• _SET PROBLEM_
Write out the material exactly. Do not include the pictures.

─── INFORMATION SUPPLIED ───

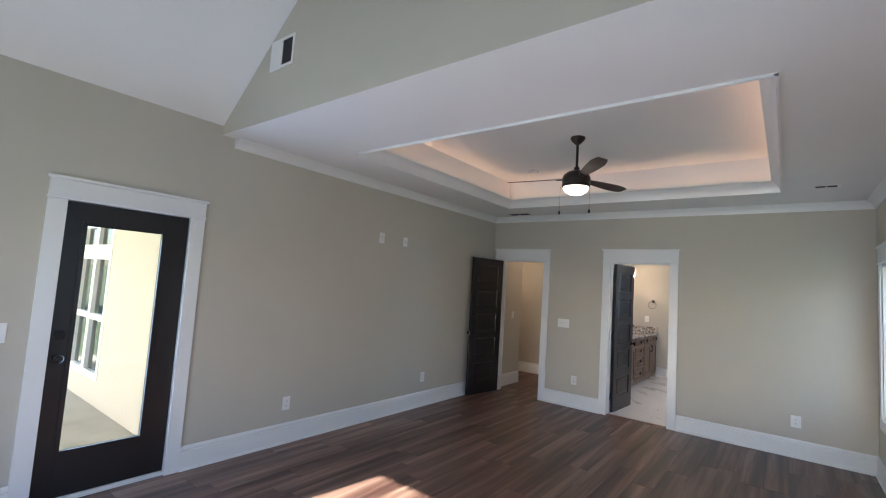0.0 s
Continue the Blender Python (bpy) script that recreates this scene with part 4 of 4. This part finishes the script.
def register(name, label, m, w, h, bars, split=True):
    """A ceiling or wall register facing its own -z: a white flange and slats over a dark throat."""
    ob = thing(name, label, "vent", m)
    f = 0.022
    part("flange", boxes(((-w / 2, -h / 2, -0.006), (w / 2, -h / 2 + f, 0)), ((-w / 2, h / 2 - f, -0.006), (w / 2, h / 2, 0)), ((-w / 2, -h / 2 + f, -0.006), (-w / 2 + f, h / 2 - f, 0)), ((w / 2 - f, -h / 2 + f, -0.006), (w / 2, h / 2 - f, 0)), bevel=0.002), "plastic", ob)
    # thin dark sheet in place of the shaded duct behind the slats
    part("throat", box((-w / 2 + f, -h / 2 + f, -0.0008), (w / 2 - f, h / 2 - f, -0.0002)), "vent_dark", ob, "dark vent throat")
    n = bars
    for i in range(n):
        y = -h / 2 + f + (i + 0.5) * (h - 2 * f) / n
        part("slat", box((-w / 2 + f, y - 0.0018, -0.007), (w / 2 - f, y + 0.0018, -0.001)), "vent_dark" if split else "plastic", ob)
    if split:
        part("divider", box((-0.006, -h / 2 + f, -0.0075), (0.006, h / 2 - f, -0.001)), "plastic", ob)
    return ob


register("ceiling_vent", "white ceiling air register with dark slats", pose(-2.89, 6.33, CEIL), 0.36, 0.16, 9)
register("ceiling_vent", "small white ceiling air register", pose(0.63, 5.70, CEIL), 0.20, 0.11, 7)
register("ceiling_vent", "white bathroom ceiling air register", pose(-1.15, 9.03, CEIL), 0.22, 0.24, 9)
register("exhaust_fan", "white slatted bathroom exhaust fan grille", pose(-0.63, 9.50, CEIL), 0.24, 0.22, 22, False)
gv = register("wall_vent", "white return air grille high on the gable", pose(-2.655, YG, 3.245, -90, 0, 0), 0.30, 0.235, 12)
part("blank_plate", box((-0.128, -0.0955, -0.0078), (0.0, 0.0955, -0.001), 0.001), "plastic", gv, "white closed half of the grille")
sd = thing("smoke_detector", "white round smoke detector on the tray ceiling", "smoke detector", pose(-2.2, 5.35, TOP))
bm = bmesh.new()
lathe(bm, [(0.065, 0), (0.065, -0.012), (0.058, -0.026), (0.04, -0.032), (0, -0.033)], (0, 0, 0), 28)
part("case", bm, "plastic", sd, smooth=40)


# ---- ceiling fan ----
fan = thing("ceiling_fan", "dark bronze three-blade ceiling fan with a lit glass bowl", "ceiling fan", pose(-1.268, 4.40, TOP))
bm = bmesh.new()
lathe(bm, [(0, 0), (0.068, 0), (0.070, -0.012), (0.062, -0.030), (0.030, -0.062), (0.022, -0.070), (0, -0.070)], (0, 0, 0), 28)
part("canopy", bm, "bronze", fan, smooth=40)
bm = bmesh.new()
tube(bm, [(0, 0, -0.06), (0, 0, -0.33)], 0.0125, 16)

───

• _TASK RESULT_
0.0 s
Continue the Blender Python (bpy) script that recreates this scene with part 4 of 4. This part finishes the script.
def register(name, label, m, w, h, bars, split=True):
    """A ceiling or wall register facing its own -z: a white flange and slats over a dark throat."""
    ob = thing(name, label, "vent", m)
    f = 0.022
    part("flange", boxes(((-w / 2, -h / 2, -0.006), (w / 2, -h / 2 + f, 0)), ((-w / 2, h / 2 - f, -0.006), (w / 2, h / 2, 0)), ((-w / 2, -h / 2 + f, -0.006), (-w / 2 + f, h / 2 - f, 0)), ((w / 2 - f, -h / 2 + f, -0.006), (w / 2, h / 2 - f, 0)), bevel=0.002), "plastic", ob)
    # thin dark sheet in place of the shaded duct behind the slats
    part("throat", box((-w / 2 + f, -h / 2 + f, -0.0008), (w / 2 - f, h / 2 - f, -0.0002)), "vent_dark", ob, "dark vent throat")
    n = bars
    for i in range(n):
        y = -h / 2 + f + (i + 0.5) * (h - 2 * f) / n
        part("slat", box((-w / 2 + f, y - 0.0018, -0.007), (w / 2 - f, y + 0.0018, -0.001)), "vent_dark" if split else "plastic", ob)
    if split:
        part("divider", box((-0.006, -h / 2 + f, -0.0075), (0.006, h / 2 - f, -0.001)), "plastic", ob)
    return ob


register("ceiling_vent", "white ceiling air register with dark slats", pose(-2.89, 6.33, CEIL), 0.36, 0.16, 9)
register("ceiling_vent", "small white ceiling air register", pose(0.63, 5.70, CEIL), 0.20, 0.11, 7)
register("ceiling_vent", "white bathroom ceiling air register", pose(-1.15, 9.03, CEIL), 0.22, 0.24, 9)
register("exhaust_fan", "white slatted bathroom exhaust fan grille", pose(-0.63, 9.50, CEIL), 0.24, 0.22, 22, False)
gv = register("wall_vent", "white return air grille high on the gable", pose(-2.655, YG, 3.245, -90, 0, 0), 0.30, 0.235, 12)
part("blank_plate", box((-0.128, -0.0955, -0.0078), (0.0, 0.0955, -0.001), 0.001), "plastic", gv, "white closed half of the grille")
sd = thing("smoke_detector", "white round smoke detector on the tray ceiling", "smoke detector", pose(-2.2, 5.35, TOP))
bm = bmesh.new()
lathe(bm, [(0.065, 0), (0.065, -0.012), (0.058, -0.026), (0.04, -0.032), (0, -0.033)], (0, 0, 0), 28)
part("case", bm, "plastic", sd, smooth=40)


# ---- ceiling fan ----
fan = thing("ceiling_fan", "dark bronze three-blade ceiling fan with a lit glass bowl", "ceiling fan", pose(-1.268, 4.40, TOP))
bm = bmesh.new()
lathe(bm, [(0, 0), (0.068, 0), (0.070, -0.012), (0.062, -0.030), (0.030, -0.062), (0.022, -0.070), (0, -0.070)], (0, 0, 0), 28)
part("canopy", bm, "bronze", fan, smooth=40)
bm = bmesh.new()
tube(bm, [(0, 0, -0.06), (0, 0, -0.33)], 0.0125, 16)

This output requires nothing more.